__Exercise aim__
Extract each line where the string "Python" shows up.

__Records supplied__

** start **

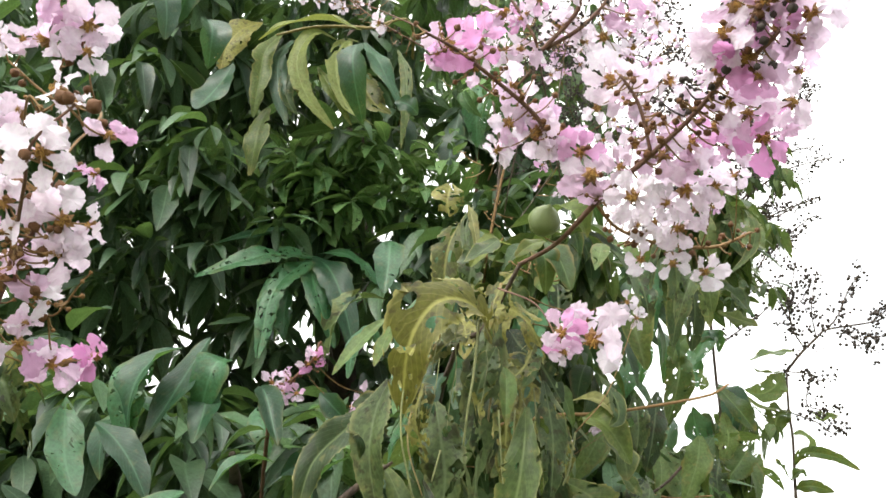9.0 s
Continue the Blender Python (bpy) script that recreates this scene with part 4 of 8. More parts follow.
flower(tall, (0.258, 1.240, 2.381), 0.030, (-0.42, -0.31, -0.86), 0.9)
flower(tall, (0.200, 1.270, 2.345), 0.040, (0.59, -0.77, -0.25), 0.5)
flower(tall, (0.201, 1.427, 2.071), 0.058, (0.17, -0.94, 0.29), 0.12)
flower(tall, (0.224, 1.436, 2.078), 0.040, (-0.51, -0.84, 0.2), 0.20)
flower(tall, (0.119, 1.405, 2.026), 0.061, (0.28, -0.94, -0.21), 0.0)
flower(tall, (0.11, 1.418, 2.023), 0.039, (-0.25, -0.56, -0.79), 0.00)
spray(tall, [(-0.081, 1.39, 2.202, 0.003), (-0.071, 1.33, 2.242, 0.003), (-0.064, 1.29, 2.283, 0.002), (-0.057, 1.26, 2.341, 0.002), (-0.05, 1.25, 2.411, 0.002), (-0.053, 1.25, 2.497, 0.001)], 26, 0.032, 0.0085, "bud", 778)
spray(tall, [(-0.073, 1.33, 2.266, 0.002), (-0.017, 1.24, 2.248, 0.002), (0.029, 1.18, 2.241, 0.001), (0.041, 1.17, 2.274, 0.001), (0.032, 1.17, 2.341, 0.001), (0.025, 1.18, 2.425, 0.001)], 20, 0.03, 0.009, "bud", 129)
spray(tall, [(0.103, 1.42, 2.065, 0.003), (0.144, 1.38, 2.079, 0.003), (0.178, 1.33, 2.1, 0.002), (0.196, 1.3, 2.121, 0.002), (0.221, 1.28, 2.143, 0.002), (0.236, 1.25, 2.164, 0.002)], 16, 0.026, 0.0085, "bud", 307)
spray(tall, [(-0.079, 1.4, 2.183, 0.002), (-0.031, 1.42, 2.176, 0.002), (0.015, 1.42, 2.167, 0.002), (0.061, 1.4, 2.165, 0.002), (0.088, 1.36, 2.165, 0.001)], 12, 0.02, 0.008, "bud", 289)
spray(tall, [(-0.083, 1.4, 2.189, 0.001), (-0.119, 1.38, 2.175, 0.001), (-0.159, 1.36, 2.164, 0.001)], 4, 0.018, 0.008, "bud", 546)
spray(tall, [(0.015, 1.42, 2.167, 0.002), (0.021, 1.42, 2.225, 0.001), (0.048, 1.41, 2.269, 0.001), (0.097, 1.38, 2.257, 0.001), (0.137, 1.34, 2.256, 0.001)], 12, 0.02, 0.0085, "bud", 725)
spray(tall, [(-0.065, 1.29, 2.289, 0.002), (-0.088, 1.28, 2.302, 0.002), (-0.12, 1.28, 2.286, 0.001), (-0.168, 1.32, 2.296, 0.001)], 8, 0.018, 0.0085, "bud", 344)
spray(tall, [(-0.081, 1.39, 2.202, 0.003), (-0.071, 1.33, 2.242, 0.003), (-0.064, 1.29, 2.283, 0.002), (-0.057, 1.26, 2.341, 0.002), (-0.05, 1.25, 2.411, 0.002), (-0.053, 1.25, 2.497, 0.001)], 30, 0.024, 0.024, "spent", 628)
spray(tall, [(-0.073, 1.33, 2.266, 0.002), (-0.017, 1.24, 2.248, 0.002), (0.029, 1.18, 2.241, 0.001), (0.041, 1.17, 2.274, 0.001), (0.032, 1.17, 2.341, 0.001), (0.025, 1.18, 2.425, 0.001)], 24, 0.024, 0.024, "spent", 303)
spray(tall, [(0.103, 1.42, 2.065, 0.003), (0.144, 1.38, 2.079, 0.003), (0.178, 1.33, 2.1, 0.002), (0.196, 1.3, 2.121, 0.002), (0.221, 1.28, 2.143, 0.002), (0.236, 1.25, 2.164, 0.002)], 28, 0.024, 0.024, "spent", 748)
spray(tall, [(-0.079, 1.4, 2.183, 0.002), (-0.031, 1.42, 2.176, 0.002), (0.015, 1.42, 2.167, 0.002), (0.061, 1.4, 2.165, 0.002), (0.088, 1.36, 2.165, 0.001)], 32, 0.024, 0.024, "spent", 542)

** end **
** start **

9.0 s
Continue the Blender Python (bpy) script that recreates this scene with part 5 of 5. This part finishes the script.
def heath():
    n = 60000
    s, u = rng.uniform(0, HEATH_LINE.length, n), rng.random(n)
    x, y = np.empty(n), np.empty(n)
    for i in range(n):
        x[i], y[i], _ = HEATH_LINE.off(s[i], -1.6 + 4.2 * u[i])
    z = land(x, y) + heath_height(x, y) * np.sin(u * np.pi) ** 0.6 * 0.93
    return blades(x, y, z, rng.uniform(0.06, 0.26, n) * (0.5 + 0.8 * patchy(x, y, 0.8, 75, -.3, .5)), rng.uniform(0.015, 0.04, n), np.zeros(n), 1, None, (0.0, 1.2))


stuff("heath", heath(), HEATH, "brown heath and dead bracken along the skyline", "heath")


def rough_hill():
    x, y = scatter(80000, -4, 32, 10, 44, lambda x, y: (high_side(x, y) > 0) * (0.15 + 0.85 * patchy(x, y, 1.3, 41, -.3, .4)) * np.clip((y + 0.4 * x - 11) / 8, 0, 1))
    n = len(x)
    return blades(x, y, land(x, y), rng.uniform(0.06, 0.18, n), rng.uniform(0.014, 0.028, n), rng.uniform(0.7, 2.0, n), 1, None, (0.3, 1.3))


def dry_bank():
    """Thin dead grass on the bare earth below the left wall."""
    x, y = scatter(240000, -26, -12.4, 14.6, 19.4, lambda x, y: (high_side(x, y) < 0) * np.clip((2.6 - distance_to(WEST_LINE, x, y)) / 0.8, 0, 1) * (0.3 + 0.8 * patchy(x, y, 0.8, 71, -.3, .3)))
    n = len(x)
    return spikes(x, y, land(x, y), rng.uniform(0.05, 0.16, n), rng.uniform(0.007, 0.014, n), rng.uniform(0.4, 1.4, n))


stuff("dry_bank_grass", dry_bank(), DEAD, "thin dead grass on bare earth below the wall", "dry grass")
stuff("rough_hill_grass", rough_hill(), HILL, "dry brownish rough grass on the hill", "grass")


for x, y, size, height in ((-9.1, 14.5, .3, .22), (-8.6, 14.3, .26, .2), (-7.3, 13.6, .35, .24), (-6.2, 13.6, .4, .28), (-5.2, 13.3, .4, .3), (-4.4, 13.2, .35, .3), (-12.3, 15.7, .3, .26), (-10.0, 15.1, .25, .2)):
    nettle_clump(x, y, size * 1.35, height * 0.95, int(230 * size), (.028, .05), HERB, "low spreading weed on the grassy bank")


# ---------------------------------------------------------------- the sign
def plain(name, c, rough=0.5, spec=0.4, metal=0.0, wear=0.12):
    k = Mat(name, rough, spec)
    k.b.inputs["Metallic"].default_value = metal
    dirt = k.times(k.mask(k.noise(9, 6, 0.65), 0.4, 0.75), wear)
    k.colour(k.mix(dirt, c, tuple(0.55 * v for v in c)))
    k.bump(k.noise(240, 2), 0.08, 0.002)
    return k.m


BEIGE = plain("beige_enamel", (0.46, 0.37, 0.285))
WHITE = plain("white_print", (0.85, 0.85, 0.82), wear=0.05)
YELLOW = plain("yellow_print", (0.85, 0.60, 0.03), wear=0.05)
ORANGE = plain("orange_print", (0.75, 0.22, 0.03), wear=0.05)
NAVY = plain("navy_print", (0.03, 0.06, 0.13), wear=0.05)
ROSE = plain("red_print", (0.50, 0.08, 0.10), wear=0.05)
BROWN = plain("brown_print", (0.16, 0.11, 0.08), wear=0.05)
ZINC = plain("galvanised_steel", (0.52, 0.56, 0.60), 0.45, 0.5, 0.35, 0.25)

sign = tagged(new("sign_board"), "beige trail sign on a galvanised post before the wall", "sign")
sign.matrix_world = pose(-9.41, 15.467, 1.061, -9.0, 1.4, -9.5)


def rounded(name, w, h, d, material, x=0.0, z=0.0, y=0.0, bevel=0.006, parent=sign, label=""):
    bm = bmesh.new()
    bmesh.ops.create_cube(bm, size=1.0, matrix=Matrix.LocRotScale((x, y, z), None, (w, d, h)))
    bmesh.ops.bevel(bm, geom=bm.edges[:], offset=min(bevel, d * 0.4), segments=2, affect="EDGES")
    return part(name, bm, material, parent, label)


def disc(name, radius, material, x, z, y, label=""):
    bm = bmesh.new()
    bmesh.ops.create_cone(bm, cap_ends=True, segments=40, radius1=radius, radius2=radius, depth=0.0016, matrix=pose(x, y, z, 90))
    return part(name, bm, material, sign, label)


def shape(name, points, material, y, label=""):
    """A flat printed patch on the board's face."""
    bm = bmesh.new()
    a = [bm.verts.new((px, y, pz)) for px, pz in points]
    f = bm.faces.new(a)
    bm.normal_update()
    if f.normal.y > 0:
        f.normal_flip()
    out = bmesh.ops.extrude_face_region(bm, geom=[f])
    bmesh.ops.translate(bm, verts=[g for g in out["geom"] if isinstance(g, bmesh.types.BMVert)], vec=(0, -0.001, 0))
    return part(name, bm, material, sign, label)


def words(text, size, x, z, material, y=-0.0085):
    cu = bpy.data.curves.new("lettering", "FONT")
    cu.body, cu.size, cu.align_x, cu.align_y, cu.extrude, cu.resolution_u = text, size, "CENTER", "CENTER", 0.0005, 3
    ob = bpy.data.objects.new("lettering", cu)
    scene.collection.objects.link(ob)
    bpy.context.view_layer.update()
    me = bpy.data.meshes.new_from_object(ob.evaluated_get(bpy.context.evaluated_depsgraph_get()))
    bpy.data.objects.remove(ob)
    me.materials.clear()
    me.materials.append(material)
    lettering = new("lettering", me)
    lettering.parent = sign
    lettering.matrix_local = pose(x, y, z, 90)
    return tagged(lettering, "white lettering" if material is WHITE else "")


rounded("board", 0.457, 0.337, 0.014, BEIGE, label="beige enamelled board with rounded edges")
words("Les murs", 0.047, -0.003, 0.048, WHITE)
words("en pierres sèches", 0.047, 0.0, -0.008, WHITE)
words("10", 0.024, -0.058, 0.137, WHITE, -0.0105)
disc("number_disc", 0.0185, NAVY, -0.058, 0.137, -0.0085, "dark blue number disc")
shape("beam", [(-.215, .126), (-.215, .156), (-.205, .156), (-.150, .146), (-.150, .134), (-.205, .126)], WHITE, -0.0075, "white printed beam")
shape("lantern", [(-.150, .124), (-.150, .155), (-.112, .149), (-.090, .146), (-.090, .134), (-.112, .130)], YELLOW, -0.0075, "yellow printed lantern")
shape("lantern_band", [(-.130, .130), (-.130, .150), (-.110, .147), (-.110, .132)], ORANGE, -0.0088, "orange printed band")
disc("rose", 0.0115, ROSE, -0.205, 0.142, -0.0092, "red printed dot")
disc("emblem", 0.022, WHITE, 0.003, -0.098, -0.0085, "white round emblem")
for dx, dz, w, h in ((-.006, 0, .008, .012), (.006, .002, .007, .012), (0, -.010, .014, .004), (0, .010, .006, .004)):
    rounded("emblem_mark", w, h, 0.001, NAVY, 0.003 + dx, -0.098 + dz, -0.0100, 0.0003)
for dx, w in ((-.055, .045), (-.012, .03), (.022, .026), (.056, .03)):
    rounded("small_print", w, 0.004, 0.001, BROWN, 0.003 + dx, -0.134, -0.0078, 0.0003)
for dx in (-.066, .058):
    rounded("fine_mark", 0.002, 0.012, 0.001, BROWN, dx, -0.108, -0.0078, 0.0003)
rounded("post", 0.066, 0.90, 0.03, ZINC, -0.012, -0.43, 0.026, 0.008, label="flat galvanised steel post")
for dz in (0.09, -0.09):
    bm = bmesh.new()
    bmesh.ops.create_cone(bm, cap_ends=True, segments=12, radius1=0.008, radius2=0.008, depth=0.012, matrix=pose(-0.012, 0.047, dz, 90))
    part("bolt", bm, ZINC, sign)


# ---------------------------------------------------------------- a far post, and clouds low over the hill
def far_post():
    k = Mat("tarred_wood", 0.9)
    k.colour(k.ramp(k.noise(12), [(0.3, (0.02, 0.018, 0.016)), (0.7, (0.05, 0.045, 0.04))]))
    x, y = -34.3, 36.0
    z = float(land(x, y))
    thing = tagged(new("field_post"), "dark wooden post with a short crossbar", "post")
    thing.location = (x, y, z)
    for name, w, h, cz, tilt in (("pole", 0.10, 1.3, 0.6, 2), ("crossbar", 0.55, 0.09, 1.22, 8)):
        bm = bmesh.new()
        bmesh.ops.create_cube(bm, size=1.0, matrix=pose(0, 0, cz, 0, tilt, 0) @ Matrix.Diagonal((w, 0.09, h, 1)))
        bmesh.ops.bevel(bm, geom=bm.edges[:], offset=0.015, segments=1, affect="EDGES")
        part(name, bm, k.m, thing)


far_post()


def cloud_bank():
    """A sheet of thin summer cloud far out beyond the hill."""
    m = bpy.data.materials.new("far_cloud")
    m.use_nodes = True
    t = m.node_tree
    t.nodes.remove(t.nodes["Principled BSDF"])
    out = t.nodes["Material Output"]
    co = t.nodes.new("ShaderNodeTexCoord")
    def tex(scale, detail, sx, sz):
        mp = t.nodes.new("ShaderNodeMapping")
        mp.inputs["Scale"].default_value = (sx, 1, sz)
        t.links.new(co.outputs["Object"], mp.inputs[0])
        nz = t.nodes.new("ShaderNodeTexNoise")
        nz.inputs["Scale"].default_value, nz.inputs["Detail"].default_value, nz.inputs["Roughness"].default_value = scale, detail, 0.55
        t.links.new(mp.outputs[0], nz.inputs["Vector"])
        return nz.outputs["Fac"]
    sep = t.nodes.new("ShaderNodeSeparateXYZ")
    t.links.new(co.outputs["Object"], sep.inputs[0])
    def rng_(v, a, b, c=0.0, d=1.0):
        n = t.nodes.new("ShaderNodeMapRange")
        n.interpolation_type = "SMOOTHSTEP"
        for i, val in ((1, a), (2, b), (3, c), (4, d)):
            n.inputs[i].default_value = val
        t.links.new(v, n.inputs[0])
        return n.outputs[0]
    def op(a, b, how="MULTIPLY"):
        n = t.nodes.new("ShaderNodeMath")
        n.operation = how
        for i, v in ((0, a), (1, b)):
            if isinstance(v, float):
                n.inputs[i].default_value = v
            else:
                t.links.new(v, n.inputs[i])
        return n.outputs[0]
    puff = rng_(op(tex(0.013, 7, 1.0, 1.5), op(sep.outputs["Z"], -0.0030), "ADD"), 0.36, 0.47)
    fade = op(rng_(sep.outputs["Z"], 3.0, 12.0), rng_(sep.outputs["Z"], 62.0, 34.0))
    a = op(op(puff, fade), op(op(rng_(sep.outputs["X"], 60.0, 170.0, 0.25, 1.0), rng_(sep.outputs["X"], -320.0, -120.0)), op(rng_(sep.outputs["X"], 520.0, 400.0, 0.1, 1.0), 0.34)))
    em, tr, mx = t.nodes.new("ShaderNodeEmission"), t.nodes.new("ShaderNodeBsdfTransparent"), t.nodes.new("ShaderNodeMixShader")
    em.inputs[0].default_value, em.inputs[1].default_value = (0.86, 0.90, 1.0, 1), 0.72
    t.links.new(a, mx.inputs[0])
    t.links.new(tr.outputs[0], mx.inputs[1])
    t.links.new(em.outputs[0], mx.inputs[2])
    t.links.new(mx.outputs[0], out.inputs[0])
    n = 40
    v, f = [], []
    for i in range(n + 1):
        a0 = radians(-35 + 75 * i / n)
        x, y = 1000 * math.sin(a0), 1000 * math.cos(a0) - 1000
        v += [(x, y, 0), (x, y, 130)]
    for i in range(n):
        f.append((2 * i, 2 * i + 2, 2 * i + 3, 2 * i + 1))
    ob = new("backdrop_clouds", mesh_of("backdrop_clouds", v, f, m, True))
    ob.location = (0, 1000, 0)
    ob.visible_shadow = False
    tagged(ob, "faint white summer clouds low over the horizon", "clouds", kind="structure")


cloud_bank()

** end **
** start **

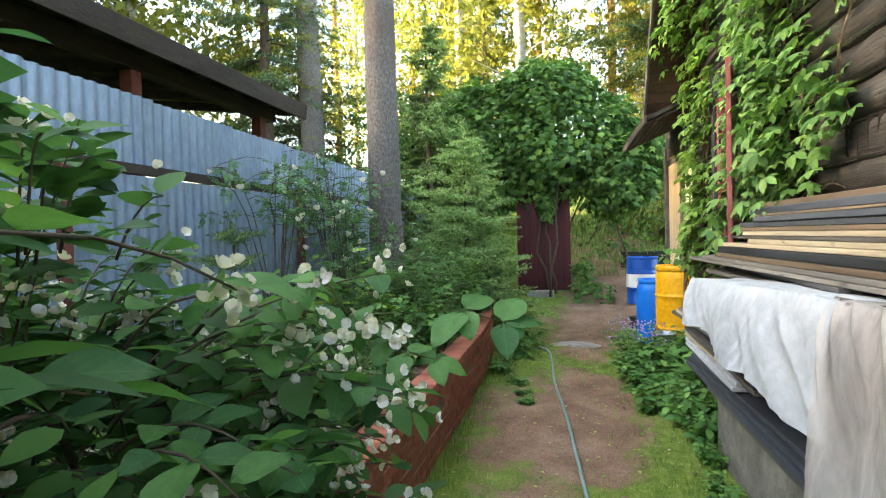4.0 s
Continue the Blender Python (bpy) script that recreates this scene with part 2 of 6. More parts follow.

** end **

__Answer to this problem__
Continue the Blender Python (bpy) script that recreates this scene with part 4 of 8. More parts follow.
Continue the Blender Python (bpy) script that recreates this scene with part 5 of 5. This part finishes the script.
Continue the Blender Python (bpy) script that recreates this scene with part 2 of 6. More parts follow.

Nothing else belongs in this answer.